The request: Where the data below has the string "recreates", return the whole line.

Available records:
-------
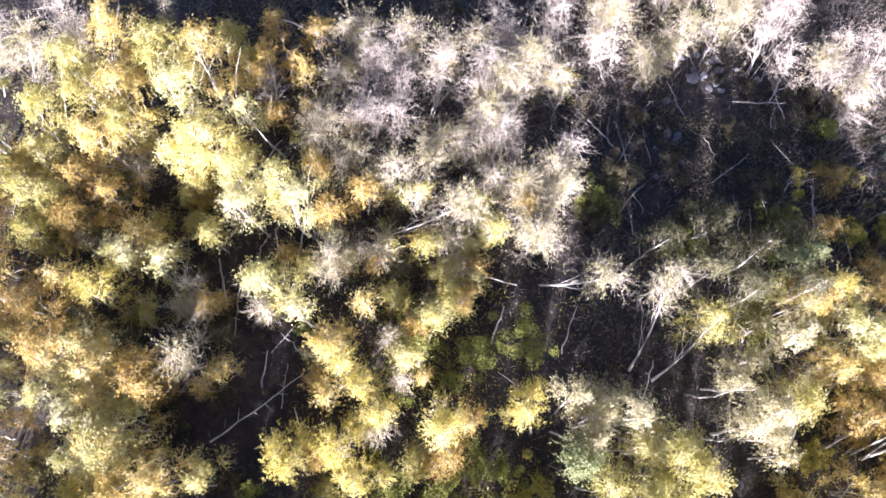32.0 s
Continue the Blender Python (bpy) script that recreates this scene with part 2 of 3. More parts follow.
-------
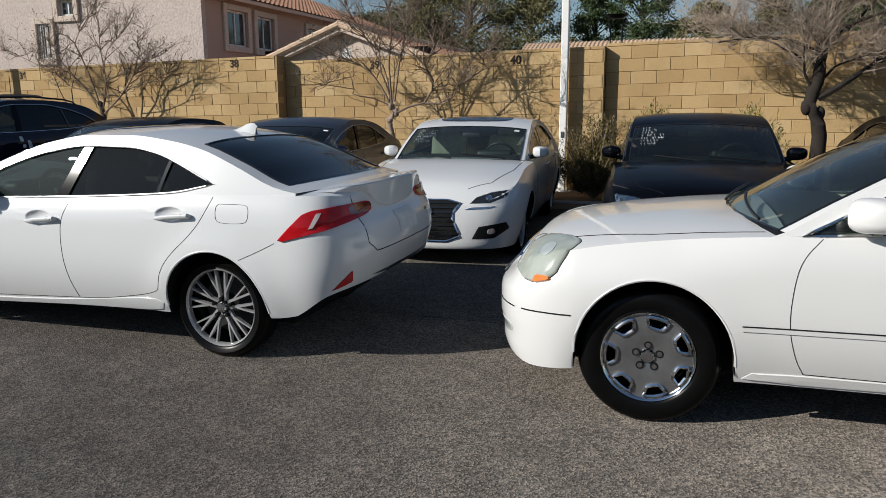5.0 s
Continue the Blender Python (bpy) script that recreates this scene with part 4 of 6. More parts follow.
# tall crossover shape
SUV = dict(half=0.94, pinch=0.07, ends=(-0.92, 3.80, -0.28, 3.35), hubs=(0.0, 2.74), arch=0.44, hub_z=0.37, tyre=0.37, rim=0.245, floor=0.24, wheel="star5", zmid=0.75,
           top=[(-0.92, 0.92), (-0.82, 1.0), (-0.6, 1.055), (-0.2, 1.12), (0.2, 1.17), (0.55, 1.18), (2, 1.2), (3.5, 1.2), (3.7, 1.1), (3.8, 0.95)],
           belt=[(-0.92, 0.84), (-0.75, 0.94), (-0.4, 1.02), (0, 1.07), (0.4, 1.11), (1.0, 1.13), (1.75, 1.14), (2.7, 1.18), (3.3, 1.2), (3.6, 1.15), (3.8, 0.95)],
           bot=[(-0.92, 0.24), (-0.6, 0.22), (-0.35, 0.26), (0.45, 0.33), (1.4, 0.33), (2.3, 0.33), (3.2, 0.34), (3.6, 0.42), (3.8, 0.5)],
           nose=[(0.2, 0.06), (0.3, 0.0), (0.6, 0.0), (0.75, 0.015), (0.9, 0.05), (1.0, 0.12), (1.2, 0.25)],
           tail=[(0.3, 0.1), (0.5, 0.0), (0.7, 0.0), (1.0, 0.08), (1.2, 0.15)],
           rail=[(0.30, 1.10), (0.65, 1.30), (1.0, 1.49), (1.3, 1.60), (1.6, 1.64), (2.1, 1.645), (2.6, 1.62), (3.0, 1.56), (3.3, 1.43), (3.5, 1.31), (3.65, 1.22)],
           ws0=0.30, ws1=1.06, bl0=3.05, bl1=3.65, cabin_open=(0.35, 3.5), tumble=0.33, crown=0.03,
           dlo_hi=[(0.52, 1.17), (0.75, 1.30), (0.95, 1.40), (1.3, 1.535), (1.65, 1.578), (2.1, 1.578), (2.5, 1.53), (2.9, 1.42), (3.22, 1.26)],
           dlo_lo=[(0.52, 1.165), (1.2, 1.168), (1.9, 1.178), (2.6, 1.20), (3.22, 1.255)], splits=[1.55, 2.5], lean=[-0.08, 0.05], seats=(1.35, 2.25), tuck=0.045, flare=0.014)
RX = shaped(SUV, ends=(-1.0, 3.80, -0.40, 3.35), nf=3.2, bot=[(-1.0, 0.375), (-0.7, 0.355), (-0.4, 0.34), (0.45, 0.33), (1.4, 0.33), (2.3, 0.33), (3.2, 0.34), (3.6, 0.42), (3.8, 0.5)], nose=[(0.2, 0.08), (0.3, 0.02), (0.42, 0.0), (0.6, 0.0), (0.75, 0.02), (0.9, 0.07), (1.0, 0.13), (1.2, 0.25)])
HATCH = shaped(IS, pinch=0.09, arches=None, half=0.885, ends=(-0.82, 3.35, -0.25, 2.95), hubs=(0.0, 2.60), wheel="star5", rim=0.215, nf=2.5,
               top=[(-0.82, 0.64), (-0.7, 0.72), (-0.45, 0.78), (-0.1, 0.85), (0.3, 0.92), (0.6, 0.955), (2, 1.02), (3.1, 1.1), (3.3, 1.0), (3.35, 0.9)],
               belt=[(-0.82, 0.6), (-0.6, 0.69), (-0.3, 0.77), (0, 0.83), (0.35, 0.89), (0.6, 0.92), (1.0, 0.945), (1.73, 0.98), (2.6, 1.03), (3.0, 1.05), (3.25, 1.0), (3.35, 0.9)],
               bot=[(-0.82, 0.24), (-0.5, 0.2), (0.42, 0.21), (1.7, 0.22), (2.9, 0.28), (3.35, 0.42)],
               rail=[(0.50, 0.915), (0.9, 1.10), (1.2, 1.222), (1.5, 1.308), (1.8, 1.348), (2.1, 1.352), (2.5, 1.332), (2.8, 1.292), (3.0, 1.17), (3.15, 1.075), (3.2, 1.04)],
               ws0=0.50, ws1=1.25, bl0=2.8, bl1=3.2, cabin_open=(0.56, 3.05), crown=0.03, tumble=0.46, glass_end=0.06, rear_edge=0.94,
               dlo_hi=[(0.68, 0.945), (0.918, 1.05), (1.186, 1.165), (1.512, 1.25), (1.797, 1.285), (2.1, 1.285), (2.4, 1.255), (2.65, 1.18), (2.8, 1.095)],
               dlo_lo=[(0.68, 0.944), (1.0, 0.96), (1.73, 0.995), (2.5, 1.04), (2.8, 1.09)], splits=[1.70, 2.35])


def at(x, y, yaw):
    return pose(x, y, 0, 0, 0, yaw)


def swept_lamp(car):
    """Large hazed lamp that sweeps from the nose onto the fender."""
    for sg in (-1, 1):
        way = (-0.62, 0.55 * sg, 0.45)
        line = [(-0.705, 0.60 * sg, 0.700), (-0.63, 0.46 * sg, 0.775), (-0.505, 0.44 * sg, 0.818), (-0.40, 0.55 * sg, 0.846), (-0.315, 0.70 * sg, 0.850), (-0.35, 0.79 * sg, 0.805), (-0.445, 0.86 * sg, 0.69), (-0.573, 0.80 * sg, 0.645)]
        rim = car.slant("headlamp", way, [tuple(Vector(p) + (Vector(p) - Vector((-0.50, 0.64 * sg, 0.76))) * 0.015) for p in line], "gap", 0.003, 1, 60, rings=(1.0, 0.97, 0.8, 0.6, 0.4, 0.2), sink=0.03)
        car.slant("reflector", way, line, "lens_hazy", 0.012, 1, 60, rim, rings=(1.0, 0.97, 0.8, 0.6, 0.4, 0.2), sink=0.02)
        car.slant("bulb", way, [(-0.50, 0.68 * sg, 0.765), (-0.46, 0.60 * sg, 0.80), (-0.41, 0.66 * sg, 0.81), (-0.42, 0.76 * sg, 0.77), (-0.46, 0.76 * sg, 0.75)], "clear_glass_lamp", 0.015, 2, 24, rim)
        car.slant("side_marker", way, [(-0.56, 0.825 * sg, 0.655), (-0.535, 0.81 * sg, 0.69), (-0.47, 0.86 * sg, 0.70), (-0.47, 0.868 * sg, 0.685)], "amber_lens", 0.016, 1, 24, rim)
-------
Output:
Continue the Blender Python (bpy) script that recreates this scene with part 2 of 3. More parts follow.
Continue the Blender Python (bpy) script that recreates this scene with part 4 of 6. More parts follow.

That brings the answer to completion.